Tuesday, April 17, 2012
The King of Morocco and a Designer's Priorities.
It was just a few weeks ago that my phone rang, and the following conversation took place:
Me: "Jack Gold"
Caller: "I need to build a gift for a king."
Me: "Who is this really?"
Well, it turns out that it really was a client, and he really was looking to build a gift for a king. The caller was the Rabbi of a congregation on Manhattans Upper West Side, and was scheduled to be Knighted by the King of Morocco during a ceremony to take place the following week. As is customary, the Rabbi was to present the king with a gift as well, in this instance, a silver crown - and he needed a display case designed and built.
The client explained to me that they were already over budget on the project, and he was wondering if I had any creative solutions.
In my previous articles, I have spoken at length about the importance of qualifying our clients and projects - and why this is so crucial to the outcome and success of our work. Well, if I had heeded my own advice, I probably would have simply walked away from the project. There were some pretty straight forward warning signs:
1. The client wanted the project designed and built in under a week. A timeframe that is unrealistic.
2. The client needed something perfect, the gift after all is going to a king, but there is little budget to work with.
On any normal day I would have clearly seen that the expectations of time, budget and detail were simply unrealistic. It was a project that was doomed to fail.
But all I heard was "Can you build something for a king?"
And I allowed the idea of building something for a monarch, designing and creating something that would have a place of pride in an Embassy or Palace - to just sweep me away. I mean, is there not something magical about the idea? How often do we have a chance to interact with royalty, even if through numerous proxies? It is the stuff of fairytales and Hollywood, and now it was sitting on my desk.
Well, My normal workflow went out the window. This was a project with a clock ticking, and a king waiting. I skipped the CAD and sketches, and went straight to the floor armed with a pencil and a straight edge. While working with a carpenter, I roughed out a concept right there on a piece of scrap wood, and as we cut and formed the pieces, the design evolved.
Here we created profiles and a brick-like pattern and laid out the box construction perfectly...while another project sat on the sidelines, waiting for my attention.
The next day, after all the glue had dried and all the parts were sanded, I stood at the staining booth, mixing powders and bases and creating the color I was seeing in my mind. Emails were going unanswered, but the king was waiting, and the color needed to be perfect.

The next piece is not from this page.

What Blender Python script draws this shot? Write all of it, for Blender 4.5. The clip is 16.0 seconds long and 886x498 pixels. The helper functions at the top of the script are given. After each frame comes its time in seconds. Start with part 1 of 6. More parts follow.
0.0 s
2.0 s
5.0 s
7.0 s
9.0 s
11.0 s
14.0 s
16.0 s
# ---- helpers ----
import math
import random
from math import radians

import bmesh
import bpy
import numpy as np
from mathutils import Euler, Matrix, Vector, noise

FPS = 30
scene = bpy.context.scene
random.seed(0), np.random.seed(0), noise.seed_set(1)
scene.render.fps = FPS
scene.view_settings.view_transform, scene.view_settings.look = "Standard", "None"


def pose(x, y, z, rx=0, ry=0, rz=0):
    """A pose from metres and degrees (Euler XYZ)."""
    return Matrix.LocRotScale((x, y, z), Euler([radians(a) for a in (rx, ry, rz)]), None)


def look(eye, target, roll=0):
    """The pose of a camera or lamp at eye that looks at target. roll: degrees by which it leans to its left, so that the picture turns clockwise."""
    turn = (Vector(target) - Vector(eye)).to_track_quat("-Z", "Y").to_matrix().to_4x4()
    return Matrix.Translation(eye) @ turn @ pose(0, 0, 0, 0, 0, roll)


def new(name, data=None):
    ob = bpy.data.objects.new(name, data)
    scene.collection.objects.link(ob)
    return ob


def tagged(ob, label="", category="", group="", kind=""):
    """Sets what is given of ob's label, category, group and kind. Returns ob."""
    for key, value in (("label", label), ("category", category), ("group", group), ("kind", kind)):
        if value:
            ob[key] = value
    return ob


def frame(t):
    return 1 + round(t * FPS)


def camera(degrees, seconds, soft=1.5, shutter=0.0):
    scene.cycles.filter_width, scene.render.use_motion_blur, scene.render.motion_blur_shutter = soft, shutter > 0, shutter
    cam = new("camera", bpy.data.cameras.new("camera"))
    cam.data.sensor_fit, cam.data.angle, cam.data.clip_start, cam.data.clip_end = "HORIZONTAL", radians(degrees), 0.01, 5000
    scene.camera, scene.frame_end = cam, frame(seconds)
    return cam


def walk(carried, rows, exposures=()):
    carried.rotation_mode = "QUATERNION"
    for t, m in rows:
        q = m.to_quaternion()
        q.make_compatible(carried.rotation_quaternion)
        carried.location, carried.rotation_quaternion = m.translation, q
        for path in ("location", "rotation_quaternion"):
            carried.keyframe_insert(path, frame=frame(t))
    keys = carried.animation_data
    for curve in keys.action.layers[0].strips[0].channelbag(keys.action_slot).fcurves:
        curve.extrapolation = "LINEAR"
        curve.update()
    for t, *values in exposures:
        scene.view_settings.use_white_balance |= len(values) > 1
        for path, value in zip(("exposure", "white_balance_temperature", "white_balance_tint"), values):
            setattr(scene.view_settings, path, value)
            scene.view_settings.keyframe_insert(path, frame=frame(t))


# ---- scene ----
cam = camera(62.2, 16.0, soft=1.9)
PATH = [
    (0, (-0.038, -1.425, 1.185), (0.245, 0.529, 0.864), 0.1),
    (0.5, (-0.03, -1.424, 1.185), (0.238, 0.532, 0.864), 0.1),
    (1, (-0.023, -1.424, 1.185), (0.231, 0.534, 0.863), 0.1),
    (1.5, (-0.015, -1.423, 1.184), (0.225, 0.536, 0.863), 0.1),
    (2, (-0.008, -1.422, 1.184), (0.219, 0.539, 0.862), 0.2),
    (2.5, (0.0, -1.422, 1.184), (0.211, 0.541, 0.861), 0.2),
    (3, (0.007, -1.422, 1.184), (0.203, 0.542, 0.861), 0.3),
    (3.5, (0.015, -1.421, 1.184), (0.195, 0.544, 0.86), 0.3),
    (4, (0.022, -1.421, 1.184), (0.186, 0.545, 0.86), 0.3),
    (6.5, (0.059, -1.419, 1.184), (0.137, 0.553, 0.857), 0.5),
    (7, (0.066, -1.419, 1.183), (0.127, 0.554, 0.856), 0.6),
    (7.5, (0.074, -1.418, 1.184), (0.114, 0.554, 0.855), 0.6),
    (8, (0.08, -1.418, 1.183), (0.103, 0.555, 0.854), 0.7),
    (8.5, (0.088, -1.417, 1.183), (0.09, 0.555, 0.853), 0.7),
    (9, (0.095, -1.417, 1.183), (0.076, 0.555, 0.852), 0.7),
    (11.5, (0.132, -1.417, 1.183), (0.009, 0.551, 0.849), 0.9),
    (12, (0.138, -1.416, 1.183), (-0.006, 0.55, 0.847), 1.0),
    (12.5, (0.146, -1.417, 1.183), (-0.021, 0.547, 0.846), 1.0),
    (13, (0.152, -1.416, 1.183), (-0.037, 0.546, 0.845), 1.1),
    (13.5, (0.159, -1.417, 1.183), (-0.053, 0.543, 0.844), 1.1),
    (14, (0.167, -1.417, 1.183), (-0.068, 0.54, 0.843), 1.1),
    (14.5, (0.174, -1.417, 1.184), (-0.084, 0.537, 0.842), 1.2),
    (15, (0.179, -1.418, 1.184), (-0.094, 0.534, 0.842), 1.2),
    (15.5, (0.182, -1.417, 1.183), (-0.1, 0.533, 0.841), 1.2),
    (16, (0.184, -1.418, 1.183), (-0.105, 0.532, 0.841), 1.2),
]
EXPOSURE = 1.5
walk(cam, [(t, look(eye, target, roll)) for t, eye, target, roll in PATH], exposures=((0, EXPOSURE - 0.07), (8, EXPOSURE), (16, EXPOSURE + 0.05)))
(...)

And so the process continued. We completed the finish process and had the glass vendor start working on a glass box while the engraver made up a silver plaque and we began to line the interior of the box with a luxurious bed of navy blue velvet.
The client came to pick up the box the day before it was to be presented, and I felt like a hero. I had done the impossible, designing, building, finishing, and completing a project that should take 2 weeks - in just under 3 days.
But at what cost, I later wondered?
I broke every rule that I have ever set for myself about timeframes and workflows and profit margins. I neglected work that was waiting for me, emails and bookkeeping, all the tasks of running a business. I allowed myself to be completely wowed by the wonder of working on project for a king, and in the process, I allowed the tail to wag the dog.
Now the kings emmisaries have been presented with the box and gift, and the press covered the news story and I am very proud to have been given the opportunity to design this gift box and build it. It was rewarding and humbling and the real definition of a "feel good" experience.
But ultimately, it was bad business.
As artisans and as people who are emotionally invested in our work, we have a tendency to gravitate towards the projects that make us feel good, the projects that allow us to feel honest in our concepts and faithful to our aesthetic sensibilities. These are all fabulous core beliefs, but they should never affect us to the point that we forget, that at the end of the day, we are business people too.
Taking on the right projects, and dedicating our time to projects that allow us to be profitable, well that's how the rent gets paid, and that's how the sign stays up. It is difficult to separate the emotional part of what we do from the logistical part of what we do, but such seperation is critical, if we are to give ourselves the tools and opportunity to build and maintain successful design practices.
Given the opportunity again, I would no doubt build the box again. But today at least, I know what I SHOULD be doing - even if taking my own advice is sometimes to difficult to manage.
Jack Gold is the owner and Senior Designer at Presidential Interiors, a NYC-based millwork, cabinetry and upholstery fabrication firm.